- **REQUIRED WORK**
Go through the records and give each one again exactly.

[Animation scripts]
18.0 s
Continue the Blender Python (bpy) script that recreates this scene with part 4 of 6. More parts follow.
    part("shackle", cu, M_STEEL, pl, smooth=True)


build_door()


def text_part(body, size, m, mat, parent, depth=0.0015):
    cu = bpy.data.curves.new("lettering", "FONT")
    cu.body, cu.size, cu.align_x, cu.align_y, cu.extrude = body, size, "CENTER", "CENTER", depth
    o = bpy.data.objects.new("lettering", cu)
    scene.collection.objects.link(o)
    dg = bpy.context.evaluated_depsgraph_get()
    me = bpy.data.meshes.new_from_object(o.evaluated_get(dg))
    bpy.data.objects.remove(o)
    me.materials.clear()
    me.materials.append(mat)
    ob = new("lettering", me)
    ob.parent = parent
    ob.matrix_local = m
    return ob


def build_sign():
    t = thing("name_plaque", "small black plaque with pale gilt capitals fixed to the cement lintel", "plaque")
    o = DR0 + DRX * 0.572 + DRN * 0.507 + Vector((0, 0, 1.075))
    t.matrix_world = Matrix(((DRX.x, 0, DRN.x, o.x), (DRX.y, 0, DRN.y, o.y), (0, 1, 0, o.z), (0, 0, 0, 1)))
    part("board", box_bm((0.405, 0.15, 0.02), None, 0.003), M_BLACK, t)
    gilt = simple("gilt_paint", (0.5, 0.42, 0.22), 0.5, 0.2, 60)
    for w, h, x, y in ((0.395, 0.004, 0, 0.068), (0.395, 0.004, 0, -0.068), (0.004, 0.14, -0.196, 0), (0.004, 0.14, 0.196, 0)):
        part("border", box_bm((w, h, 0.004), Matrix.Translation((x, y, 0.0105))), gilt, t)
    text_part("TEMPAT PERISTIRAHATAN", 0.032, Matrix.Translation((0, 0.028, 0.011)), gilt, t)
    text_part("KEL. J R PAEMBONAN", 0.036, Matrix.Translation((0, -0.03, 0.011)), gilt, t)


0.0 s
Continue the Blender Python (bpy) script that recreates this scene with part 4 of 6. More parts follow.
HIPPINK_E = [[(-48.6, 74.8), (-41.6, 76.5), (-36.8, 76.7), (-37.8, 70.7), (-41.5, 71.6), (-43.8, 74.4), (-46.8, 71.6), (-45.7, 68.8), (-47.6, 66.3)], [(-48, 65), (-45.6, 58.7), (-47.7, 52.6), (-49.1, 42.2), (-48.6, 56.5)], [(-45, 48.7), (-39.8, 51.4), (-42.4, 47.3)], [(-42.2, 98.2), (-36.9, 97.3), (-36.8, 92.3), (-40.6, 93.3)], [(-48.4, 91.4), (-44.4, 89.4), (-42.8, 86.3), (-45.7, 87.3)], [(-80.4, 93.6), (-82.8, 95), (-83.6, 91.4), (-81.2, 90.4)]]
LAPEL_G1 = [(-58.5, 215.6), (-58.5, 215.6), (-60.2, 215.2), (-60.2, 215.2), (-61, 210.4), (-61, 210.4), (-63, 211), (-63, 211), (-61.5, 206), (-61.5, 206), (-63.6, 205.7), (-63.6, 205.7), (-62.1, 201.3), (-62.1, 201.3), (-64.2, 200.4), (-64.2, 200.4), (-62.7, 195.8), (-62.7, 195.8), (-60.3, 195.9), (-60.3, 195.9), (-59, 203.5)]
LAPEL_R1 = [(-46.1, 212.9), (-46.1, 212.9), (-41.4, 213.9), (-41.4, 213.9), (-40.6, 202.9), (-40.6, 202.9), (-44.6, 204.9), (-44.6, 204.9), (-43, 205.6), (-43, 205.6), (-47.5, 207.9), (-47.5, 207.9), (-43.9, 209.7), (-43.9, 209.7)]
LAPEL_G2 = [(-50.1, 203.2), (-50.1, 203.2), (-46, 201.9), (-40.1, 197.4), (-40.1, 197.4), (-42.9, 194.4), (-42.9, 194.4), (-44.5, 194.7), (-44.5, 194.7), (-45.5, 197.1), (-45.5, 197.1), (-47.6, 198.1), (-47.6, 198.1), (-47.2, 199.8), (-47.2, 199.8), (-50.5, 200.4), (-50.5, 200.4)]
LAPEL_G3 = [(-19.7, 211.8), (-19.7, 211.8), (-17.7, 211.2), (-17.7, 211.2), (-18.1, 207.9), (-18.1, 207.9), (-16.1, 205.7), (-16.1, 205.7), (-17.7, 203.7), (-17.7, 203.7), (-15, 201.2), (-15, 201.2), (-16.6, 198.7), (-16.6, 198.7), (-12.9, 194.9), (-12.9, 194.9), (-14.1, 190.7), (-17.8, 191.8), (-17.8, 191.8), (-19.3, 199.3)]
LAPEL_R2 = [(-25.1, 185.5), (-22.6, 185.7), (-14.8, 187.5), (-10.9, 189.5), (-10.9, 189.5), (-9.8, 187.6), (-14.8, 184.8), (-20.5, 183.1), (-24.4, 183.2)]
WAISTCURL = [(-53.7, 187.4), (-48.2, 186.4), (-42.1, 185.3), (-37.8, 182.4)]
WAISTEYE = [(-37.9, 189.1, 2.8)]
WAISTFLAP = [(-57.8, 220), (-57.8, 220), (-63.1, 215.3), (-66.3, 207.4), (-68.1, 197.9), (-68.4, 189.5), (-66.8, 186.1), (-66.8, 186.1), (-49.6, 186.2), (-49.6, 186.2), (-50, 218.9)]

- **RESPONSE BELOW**
18.0 s
Continue the Blender Python (bpy) script that recreates this scene with part 4 of 6. More parts follow.
    part("shackle", cu, M_STEEL, pl, smooth=True)


build_door()


def text_part(body, size, m, mat, parent, depth=0.0015):
    cu = bpy.data.curves.new("lettering", "FONT")
    cu.body, cu.size, cu.align_x, cu.align_y, cu.extrude = body, size, "CENTER", "CENTER", depth
    o = bpy.data.objects.new("lettering", cu)
    scene.collection.objects.link(o)
    dg = bpy.context.evaluated_depsgraph_get()
    me = bpy.data.meshes.new_from_object(o.evaluated_get(dg))
    bpy.data.objects.remove(o)
    me.materials.clear()
    me.materials.append(mat)
    ob = new("lettering", me)
    ob.parent = parent
    ob.matrix_local = m
    return ob


def build_sign():
    t = thing("name_plaque", "small black plaque with pale gilt capitals fixed to the cement lintel", "plaque")
    o = DR0 + DRX * 0.572 + DRN * 0.507 + Vector((0, 0, 1.075))
    t.matrix_world = Matrix(((DRX.x, 0, DRN.x, o.x), (DRX.y, 0, DRN.y, o.y), (0, 1, 0, o.z), (0, 0, 0, 1)))
    part("board", box_bm((0.405, 0.15, 0.02), None, 0.003), M_BLACK, t)
    gilt = simple("gilt_paint", (0.5, 0.42, 0.22), 0.5, 0.2, 60)
    for w, h, x, y in ((0.395, 0.004, 0, 0.068), (0.395, 0.004, 0, -0.068), (0.004, 0.14, -0.196, 0), (0.004, 0.14, 0.196, 0)):
        part("border", box_bm((w, h, 0.004), Matrix.Translation((x, y, 0.0105))), gilt, t)
    text_part("TEMPAT PERISTIRAHATAN", 0.032, Matrix.Translation((0, 0.028, 0.011)), gilt, t)
    text_part("KEL. J R PAEMBONAN", 0.036, Matrix.Translation((0, -0.03, 0.011)), gilt, t)


0.0 s
Continue the Blender Python (bpy) script that recreates this scene with part 4 of 6. More parts follow.
HIPPINK_E = [[(-48.6, 74.8), (-41.6, 76.5), (-36.8, 76.7), (-37.8, 70.7), (-41.5, 71.6), (-43.8, 74.4), (-46.8, 71.6), (-45.7, 68.8), (-47.6, 66.3)], [(-48, 65), (-45.6, 58.7), (-47.7, 52.6), (-49.1, 42.2), (-48.6, 56.5)], [(-45, 48.7), (-39.8, 51.4), (-42.4, 47.3)], [(-42.2, 98.2), (-36.9, 97.3), (-36.8, 92.3), (-40.6, 93.3)], [(-48.4, 91.4), (-44.4, 89.4), (-42.8, 86.3), (-45.7, 87.3)], [(-80.4, 93.6), (-82.8, 95), (-83.6, 91.4), (-81.2, 90.4)]]
LAPEL_G1 = [(-58.5, 215.6), (-58.5, 215.6), (-60.2, 215.2), (-60.2, 215.2), (-61, 210.4), (-61, 210.4), (-63, 211), (-63, 211), (-61.5, 206), (-61.5, 206), (-63.6, 205.7), (-63.6, 205.7), (-62.1, 201.3), (-62.1, 201.3), (-64.2, 200.4), (-64.2, 200.4), (-62.7, 195.8), (-62.7, 195.8), (-60.3, 195.9), (-60.3, 195.9), (-59, 203.5)]
LAPEL_R1 = [(-46.1, 212.9), (-46.1, 212.9), (-41.4, 213.9), (-41.4, 213.9), (-40.6, 202.9), (-40.6, 202.9), (-44.6, 204.9), (-44.6, 204.9), (-43, 205.6), (-43, 205.6), (-47.5, 207.9), (-47.5, 207.9), (-43.9, 209.7), (-43.9, 209.7)]
LAPEL_G2 = [(-50.1, 203.2), (-50.1, 203.2), (-46, 201.9), (-40.1, 197.4), (-40.1, 197.4), (-42.9, 194.4), (-42.9, 194.4), (-44.5, 194.7), (-44.5, 194.7), (-45.5, 197.1), (-45.5, 197.1), (-47.6, 198.1), (-47.6, 198.1), (-47.2, 199.8), (-47.2, 199.8), (-50.5, 200.4), (-50.5, 200.4)]
LAPEL_G3 = [(-19.7, 211.8), (-19.7, 211.8), (-17.7, 211.2), (-17.7, 211.2), (-18.1, 207.9), (-18.1, 207.9), (-16.1, 205.7), (-16.1, 205.7), (-17.7, 203.7), (-17.7, 203.7), (-15, 201.2), (-15, 201.2), (-16.6, 198.7), (-16.6, 198.7), (-12.9, 194.9), (-12.9, 194.9), (-14.1, 190.7), (-17.8, 191.8), (-17.8, 191.8), (-19.3, 199.3)]
LAPEL_R2 = [(-25.1, 185.5), (-22.6, 185.7), (-14.8, 187.5), (-10.9, 189.5), (-10.9, 189.5), (-9.8, 187.6), (-14.8, 184.8), (-20.5, 183.1), (-24.4, 183.2)]
WAISTCURL = [(-53.7, 187.4), (-48.2, 186.4), (-42.1, 185.3), (-37.8, 182.4)]
WAISTEYE = [(-37.9, 189.1, 2.8)]
WAISTFLAP = [(-57.8, 220), (-57.8, 220), (-63.1, 215.3), (-66.3, 207.4), (-68.1, 197.9), (-68.4, 189.5), (-66.8, 186.1), (-66.8, 186.1), (-49.6, 186.2), (-49.6, 186.2), (-50, 218.9)]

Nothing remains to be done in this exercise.